Sequels get their own section because they often cannot live up to the expectations set by the previous installment(s), and therefore appear even worse in comparison than they objectively are. Of course, sequels in every medium also have a tendency to be genuinely worse than the originals.

The Obvious Betas

Making an RPG is a lot of work, so quite a few are released in a state that is so horrendously bugged, it cannot be fixed even by extensive patching.
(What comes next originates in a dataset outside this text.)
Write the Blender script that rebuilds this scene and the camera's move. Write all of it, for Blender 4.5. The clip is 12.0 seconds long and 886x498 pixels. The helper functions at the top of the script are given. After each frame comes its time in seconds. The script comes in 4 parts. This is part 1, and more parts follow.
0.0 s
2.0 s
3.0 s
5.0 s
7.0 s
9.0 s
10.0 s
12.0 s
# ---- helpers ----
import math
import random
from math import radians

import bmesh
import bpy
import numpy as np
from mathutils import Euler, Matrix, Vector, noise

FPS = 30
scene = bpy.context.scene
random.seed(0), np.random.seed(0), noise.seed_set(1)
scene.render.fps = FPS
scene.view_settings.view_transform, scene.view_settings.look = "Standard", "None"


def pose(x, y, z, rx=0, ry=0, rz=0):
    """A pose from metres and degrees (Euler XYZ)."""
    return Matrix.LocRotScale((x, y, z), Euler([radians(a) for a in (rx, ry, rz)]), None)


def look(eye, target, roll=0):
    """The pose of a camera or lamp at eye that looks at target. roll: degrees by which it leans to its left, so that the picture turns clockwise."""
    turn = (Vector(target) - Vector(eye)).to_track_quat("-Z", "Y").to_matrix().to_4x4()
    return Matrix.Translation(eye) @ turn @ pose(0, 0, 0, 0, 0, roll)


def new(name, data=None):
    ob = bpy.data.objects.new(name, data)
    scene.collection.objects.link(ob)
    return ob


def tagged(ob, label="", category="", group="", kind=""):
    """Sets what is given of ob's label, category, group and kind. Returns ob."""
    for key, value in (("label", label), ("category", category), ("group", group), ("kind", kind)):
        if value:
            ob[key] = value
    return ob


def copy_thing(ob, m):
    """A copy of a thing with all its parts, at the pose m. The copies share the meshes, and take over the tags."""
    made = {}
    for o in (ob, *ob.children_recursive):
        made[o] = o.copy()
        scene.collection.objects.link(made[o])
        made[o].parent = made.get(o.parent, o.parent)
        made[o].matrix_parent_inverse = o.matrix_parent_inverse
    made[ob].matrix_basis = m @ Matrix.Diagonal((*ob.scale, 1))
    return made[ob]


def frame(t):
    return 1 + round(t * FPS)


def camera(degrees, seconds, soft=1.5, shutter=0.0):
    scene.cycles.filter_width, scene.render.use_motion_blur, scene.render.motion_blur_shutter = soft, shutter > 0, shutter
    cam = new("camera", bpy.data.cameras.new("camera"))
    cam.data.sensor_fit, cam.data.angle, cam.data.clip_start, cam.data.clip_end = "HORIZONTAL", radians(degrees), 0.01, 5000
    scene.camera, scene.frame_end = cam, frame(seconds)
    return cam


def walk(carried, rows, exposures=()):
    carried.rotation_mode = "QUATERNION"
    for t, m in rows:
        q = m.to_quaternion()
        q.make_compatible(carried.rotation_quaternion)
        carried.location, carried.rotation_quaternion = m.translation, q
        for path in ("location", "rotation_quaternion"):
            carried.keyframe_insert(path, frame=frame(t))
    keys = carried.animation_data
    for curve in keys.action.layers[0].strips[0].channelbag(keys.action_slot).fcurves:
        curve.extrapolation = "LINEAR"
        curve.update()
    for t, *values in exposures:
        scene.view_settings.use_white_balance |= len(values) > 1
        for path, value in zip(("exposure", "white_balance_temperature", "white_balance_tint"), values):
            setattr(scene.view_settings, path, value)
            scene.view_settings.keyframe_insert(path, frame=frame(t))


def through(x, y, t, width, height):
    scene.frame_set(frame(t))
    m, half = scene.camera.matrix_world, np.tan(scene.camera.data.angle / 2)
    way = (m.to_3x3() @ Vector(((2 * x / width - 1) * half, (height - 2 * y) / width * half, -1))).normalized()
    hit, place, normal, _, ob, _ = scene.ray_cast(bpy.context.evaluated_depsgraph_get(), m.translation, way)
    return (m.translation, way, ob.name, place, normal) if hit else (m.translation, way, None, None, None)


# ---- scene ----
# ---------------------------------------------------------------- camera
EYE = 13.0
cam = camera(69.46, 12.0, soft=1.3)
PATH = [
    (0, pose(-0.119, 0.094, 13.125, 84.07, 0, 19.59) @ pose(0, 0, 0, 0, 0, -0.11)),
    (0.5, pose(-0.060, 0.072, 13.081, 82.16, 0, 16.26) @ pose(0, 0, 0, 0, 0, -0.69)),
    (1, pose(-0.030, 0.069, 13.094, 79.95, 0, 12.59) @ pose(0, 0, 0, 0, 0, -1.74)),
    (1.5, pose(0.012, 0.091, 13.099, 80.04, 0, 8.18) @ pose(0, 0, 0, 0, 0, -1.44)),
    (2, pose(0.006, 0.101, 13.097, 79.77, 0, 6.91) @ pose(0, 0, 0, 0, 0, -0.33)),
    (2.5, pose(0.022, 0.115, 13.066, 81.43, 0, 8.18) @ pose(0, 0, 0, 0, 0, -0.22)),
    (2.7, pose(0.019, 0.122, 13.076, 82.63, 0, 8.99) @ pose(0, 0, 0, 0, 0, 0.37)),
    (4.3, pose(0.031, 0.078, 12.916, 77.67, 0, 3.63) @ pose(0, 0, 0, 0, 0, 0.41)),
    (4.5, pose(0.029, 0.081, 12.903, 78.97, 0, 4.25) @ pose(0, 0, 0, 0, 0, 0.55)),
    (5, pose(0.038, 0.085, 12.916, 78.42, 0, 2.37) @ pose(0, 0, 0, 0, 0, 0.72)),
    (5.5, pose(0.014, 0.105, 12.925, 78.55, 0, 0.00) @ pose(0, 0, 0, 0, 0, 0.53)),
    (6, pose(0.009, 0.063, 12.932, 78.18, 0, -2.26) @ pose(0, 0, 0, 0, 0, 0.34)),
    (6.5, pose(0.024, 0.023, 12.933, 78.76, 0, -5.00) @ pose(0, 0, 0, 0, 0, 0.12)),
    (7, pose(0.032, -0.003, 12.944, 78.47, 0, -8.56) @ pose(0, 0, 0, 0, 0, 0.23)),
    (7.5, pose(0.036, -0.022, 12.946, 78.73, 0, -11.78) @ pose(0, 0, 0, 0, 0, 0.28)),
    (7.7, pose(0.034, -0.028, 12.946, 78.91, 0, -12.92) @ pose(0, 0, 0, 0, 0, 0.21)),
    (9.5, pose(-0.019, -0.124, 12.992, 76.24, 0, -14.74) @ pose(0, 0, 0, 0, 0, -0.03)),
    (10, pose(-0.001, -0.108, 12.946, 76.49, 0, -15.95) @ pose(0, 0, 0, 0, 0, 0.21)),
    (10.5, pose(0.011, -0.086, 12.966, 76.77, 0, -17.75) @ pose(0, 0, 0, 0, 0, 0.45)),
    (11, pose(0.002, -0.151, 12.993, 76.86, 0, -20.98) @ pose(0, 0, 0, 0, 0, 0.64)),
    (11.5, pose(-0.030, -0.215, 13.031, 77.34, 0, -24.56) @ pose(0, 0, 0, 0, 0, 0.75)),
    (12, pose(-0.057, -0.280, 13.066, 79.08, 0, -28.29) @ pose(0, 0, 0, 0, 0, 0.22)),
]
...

Following examples could have become genuinely good games, had they spent more time in beta-testing—so take them as a cautionary tale of how even the best writing cannot excuse bad coding:

  • The Elder Scrolls II: Daggerfall was impossible to complete until the first patch and is fondly remembered for a backlog of unfixed bugs almost as vast as its open game world.
  • Hellgate: London was a fun, if derivative Dungeon Crawler plagued by a massive amount of game-breaking bugs.
  • Might and Magic IX shipped pretty much in the pre-alpha state, nearly killing the venerable series off for good.

A special mention goes to Troika Games and Obsidian Entertainment who went on record for producing awesome but bugged RPGs (though Obsidian got better from DS3 onwards), that serve as a constant reminder of the biggest threat to polished and well-balanced RPG experience: Executive Meddling.